Something like this in a Cloud Build pipeline would fail:

- name: gcr.io/{_PROJECT_NAME}/terraform:0.11.14
  args:
  - workspace
  - select
  - ${_WORKSPACE}

- name: gcr.io/{_PROJECT_NAME}/terraform:0.11.14
  args:
  - apply
  - rendered/{_COMPONENT}/terraform.tfplan
  - --autoapprove

For now the recommended workflow is to always run terraform from the root of the configuration for consistency

Looks like a shift of the software consistency responsibility from developers to users. A documented bug is a feature (c). What's the problem to support setting the "working directory" from a command-line parameter?

BTW, I don't understand what's the benefit of using the "per-directory" design pattern instead of the explicit setting of "entry points" and explicit file relations.
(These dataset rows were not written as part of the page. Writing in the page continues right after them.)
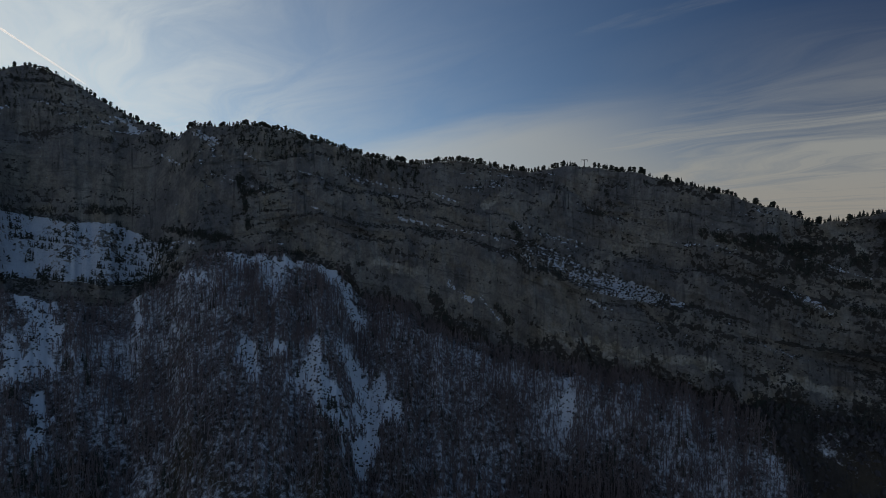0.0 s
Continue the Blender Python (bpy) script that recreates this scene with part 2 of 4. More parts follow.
STEEL = varied("galvanised_steel", (0.10, 0.10, 0.105), (0.22, 0.22, 0.22), 0.55, 2.0, 0.7)
GRAVEL = varied("pale_gravel", (0.10, 0.085, 0.07), (0.33, 0.30, 0.26), 0.95, 0.12)
SNOW = varied("packed_snow", (0.62, 0.66, 0.74), (0.84, 0.86, 0.9), 0.85, 0.25)
ROOFS = varied("tile_and_metal_roofs", (0.22, 0.17, 0.14), (0.62, 0.58, 0.54))
PLASTER = varied("pale_plaster", (0.42, 0.40, 0.37), (0.78, 0.76, 0.72))
ROCK = varied("pale_rock", (0.17, 0.165, 0.15), (0.38, 0.35, 0.30), 0.95, 0.2)


# ---- meshes ----
def mesh_object(name, verts, faces, mat, parent=None, smooth=True, **values):
    """One mesh object from arrays of corners and of faces with equal numbers of corners; values: named numbers, one a corner."""
    verts, faces = np.asarray(verts, float), np.asarray(faces, int)
    data = bpy.data.meshes.new(name)
    data.vertices.add(len(verts))
    data.vertices.foreach_set("co", verts.astype(np.float32).ravel())
    data.loops.add(faces.size)
    data.loops.foreach_set("vertex_index", faces.astype(np.int32).ravel())
    data.polygons.add(len(faces))
    data.polygons.foreach_set("loop_start", (np.arange(len(faces)) * faces.shape[1]).astype(np.int32))
    data.polygons.foreach_set("use_smooth", np.full(len(faces), smooth))
    for key, value in values.items():
        layer = data.attributes.new(key, "FLOAT", "POINT")
        layer.data.foreach_set("value", np.asarray(value, np.float32).ravel())
    data.materials.append(mat)
    data.update(calc_edges=True)
    ob = new(name, data)
    ob.parent = parent
    return ob


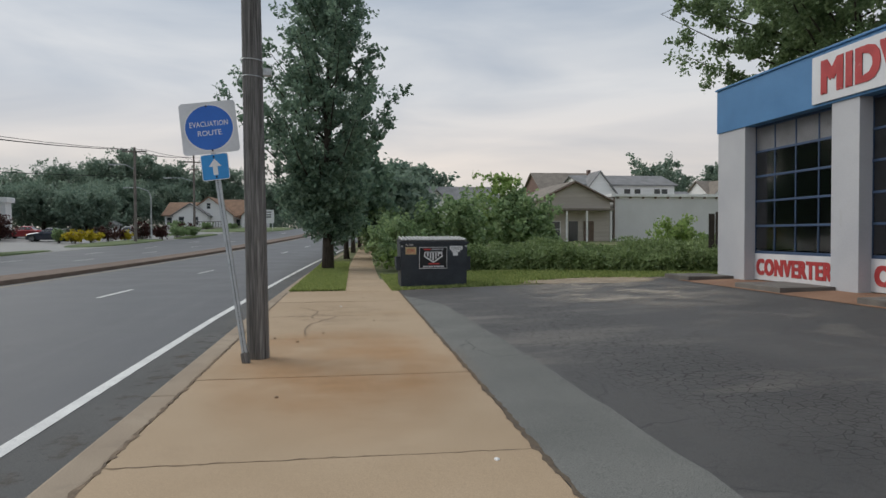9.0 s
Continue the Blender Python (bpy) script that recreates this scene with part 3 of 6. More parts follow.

Save 3 lines of code in a 5,000-line configuration and add 100 lines of workarounds in CI/CD scripts managing "correct" working directories of multiple TF configs and transforming relative file and dir paths to the "terraform current directory"?

This is a feature I am also missing - and I would really ask for consistency here in the cli as @speller already explained.
I think it would be a valuable feature, especially in CI/CD envs.

Hi, @jbardin. It would be nice to have this behaviour documented somewhere in bold: basically it means that if you're initializing Terraform in a subdirectory, you have limited functionality in case of remote backend. I've just imported some resource and I can't unimport (state rm) it because of this problem, so I have to manually edit my state file in S3.

Also, if I try to explicitly define state file for state rm command (using -state flag), which must be ignored, according to documentation, my "local state" (pointing to remote one) is now broken: it is overwritten with empty local state.

My Terraform version is 0.12.28.

For 0.14 we are planning to move to a global -chdir option to set the effective working directory as an alternative to the directory argument which cannot be supported for all commands.